**Task requirements**
Copy the listing below in full and skip every picture.

— Start —

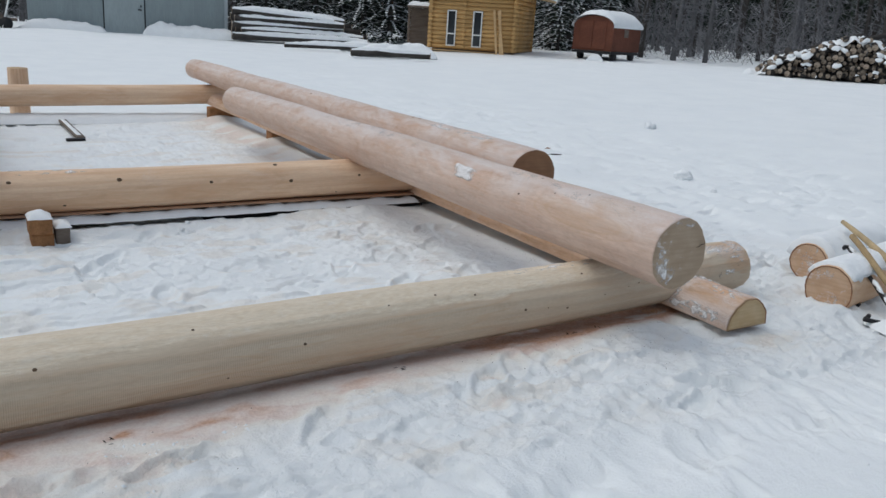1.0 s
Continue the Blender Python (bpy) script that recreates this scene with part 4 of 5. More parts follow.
def scaffold_jack():
    """A dark metal bar with hooks, lying against the logs, partly under snow."""
    root = tagged(new("metal_bar_tool"), "black metal bar with cross arms, crusted with snow", "tool")
    root.location = (0.87, -0.82, 0.03)
    o = Vector(root.location)
    line = [Vector(p) - o for p in ((1.165, -0.245, 0.272), (1.085, -0.36, 0.245), (0.95, -0.58, 0.15), (0.84, -0.76, 0.07), (0.74, -0.90, 0.015))]
    part("bar", from_bm("bar", tube(line, 0.011, 8), STEEL, True), root)
    second_line = [p + Vector((0.07, -0.03, 0.015)) for p in line[0:3]]
    part("bar", from_bm("bar", tube(second_line, 0.008, 8), STEEL, True), root)
    part("hook", from_bm("hook", tube([line[0], line[0] + Vector((-0.03, 0.0, 0.004)), line[0] + Vector((-0.05, -0.01, 0.0))], 0.012, 8), STEEL, True), root)
    part("cross_arm", from_bm("cross_arm", tube([Vector((0.92, -0.78, 0.05)) - o, Vector((1.17, -0.84, 0.085)) - o, Vector((1.20, -0.845, 0.09)) - o], [0.013, 0.012, 0.015], 8), STEEL, True), root)
    part("side_arm", from_bm("side_arm", tube([Vector((0.86, -0.84, 0.028)) - o, Vector((0.75, -0.70, 0.03)) - o, Vector((0.715, -0.675, 0.04)) - o], [0.012, 0.012, 0.014], 8), STEEL, True), root)
    part("side_arm", from_bm("side_arm", tube([Vector((0.85, -0.84, 0.02)) - o, Vector((0.76, -0.82, 0.02)) - o], [0.014, 0.016], 8), STEEL, True), root)
    for a, b, w, k in ((0.15, 0.7, 0.012, 3), (0.95, 1.6, 0.014, 4), (1.8, 2.3, 0.015, 5), (2.4, 3.0, 0.013, 6)):
        bm = tube([line[int(u)].lerp(line[int(u) + 1], u % 1) + Vector((0, 0, 0.010)) for u in np.linspace(a, b, 6)], [0.004, w * 0.8, w * 0.6, w, w * 0.7, 0.004], 10)
        for v in bm.verts:
            v.co += noise.noise_vector(v.co * 40 + Vector((k, 0, 0))) * 0.008
        crust = new("snow_cover", from_bm("snow_cover", bm, SNOW, True))
        crust.location = o
        tagged(crust, "clumps of snow stuck to a black metal bar", "snow", kind="stuff")
    for k, p in enumerate(((0.79, -0.655, 0.03), (0.93, -0.51, 0.03))):
        part("peg", from_bm("peg", tube([Vector(p) - o - Vector((0.012, 0, 0)), Vector(p) - o + Vector((0.012, 0.006, 0.008))], 0.012, 8), BLACK, True), root)
    snow_layer(0.71, 0.89, -0.85, -0.68, 0.008, 0.045, 44, "snow piled over a metal bar", 0.3, 0.01, -20)


scaffold_jack()


# ---- bark bits, shavings and crumbs on the snow ----
SPLINTERS = ((-0.83, -0.155), (-0.80, -0.15), (-1.75, -0.20), (-2.89, -0.30), (-0.61, -0.15))


def scatter(name, spots, material, label, category, size, long=1.0, flat=0.5):
    """Loose little pieces, each a squashed lump, in one mesh."""
    verts, faces = [], []
    r = random.Random(len(spots))
    for x, y, z in spots:
        s = size * r.uniform(0.45, 1.5)
        a, tilt = r.uniform(0, 6.283), r.uniform(-0.5, 0.5)
        c, q = math.cos(a), math.sin(a)
        base = len(verts)
        for u, v, w in ((-1, -0.4, 0), (0.2, -0.6, 0), (1, 0.3, 0), (-0.3, 0.6, 0), (0.1, 0.0, 1)):
            u, v = u * long * s * r.uniform(0.7, 1.2), v * s * r.uniform(0.7, 1.2)
            verts.append((x + c * u - q * v, y + q * u + c * v, z + w * flat * s + u * tilt * 0.3 + 0.001))
        faces += [(base + k, base + (k + 1) % 4, base + 4) for k in range(4)]
        faces.append((base + 3, base + 2, base + 1, base))
    return tagged(new(name, raw_mesh(name, verts, faces, material, False)), label, category, kind="stuff")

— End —

**Finished exercise**
1.0 s
Continue the Blender Python (bpy) script that recreates this scene with part 4 of 5. More parts follow.
def scaffold_jack():
    """A dark metal bar with hooks, lying against the logs, partly under snow."""
    root = tagged(new("metal_bar_tool"), "black metal bar with cross arms, crusted with snow", "tool")
    root.location = (0.87, -0.82, 0.03)
    o = Vector(root.location)
    line = [Vector(p) - o for p in ((1.165, -0.245, 0.272), (1.085, -0.36, 0.245), (0.95, -0.58, 0.15), (0.84, -0.76, 0.07), (0.74, -0.90, 0.015))]
    part("bar", from_bm("bar", tube(line, 0.011, 8), STEEL, True), root)
    second_line = [p + Vector((0.07, -0.03, 0.015)) for p in line[0:3]]
    part("bar", from_bm("bar", tube(second_line, 0.008, 8), STEEL, True), root)
    part("hook", from_bm("hook", tube([line[0], line[0] + Vector((-0.03, 0.0, 0.004)), line[0] + Vector((-0.05, -0.01, 0.0))], 0.012, 8), STEEL, True), root)
    part("cross_arm", from_bm("cross_arm", tube([Vector((0.92, -0.78, 0.05)) - o, Vector((1.17, -0.84, 0.085)) - o, Vector((1.20, -0.845, 0.09)) - o], [0.013, 0.012, 0.015], 8), STEEL, True), root)
    part("side_arm", from_bm("side_arm", tube([Vector((0.86, -0.84, 0.028)) - o, Vector((0.75, -0.70, 0.03)) - o, Vector((0.715, -0.675, 0.04)) - o], [0.012, 0.012, 0.014], 8), STEEL, True), root)
    part("side_arm", from_bm("side_arm", tube([Vector((0.85, -0.84, 0.02)) - o, Vector((0.76, -0.82, 0.02)) - o], [0.014, 0.016], 8), STEEL, True), root)
    for a, b, w, k in ((0.15, 0.7, 0.012, 3), (0.95, 1.6, 0.014, 4), (1.8, 2.3, 0.015, 5), (2.4, 3.0, 0.013, 6)):
        bm = tube([line[int(u)].lerp(line[int(u) + 1], u % 1) + Vector((0, 0, 0.010)) for u in np.linspace(a, b, 6)], [0.004, w * 0.8, w * 0.6, w, w * 0.7, 0.004], 10)
        for v in bm.verts:
            v.co += noise.noise_vector(v.co * 40 + Vector((k, 0, 0))) * 0.008
        crust = new("snow_cover", from_bm("snow_cover", bm, SNOW, True))
        crust.location = o
        tagged(crust, "clumps of snow stuck to a black metal bar", "snow", kind="stuff")
    for k, p in enumerate(((0.79, -0.655, 0.03), (0.93, -0.51, 0.03))):
        part("peg", from_bm("peg", tube([Vector(p) - o - Vector((0.012, 0, 0)), Vector(p) - o + Vector((0.012, 0.006, 0.008))], 0.012, 8), BLACK, True), root)
    snow_layer(0.71, 0.89, -0.85, -0.68, 0.008, 0.045, 44, "snow piled over a metal bar", 0.3, 0.01, -20)


scaffold_jack()


# ---- bark bits, shavings and crumbs on the snow ----
SPLINTERS = ((-0.83, -0.155), (-0.80, -0.15), (-1.75, -0.20), (-2.89, -0.30), (-0.61, -0.15))


def scatter(name, spots, material, label, category, size, long=1.0, flat=0.5):
    """Loose little pieces, each a squashed lump, in one mesh."""
    verts, faces = [], []
    r = random.Random(len(spots))
    for x, y, z in spots:
        s = size * r.uniform(0.45, 1.5)
        a, tilt = r.uniform(0, 6.283), r.uniform(-0.5, 0.5)
        c, q = math.cos(a), math.sin(a)
        base = len(verts)
        for u, v, w in ((-1, -0.4, 0), (0.2, -0.6, 0), (1, 0.3, 0), (-0.3, 0.6, 0), (0.1, 0.0, 1)):
            u, v = u * long * s * r.uniform(0.7, 1.2), v * s * r.uniform(0.7, 1.2)
            verts.append((x + c * u - q * v, y + q * u + c * v, z + w * flat * s + u * tilt * 0.3 + 0.001))
        faces += [(base + k, base + (k + 1) % 4, base + 4) for k in range(4)]
        faces.append((base + 3, base + 2, base + 1, base))
    return tagged(new(name, raw_mesh(name, verts, faces, material, False)), label, category, kind="stuff")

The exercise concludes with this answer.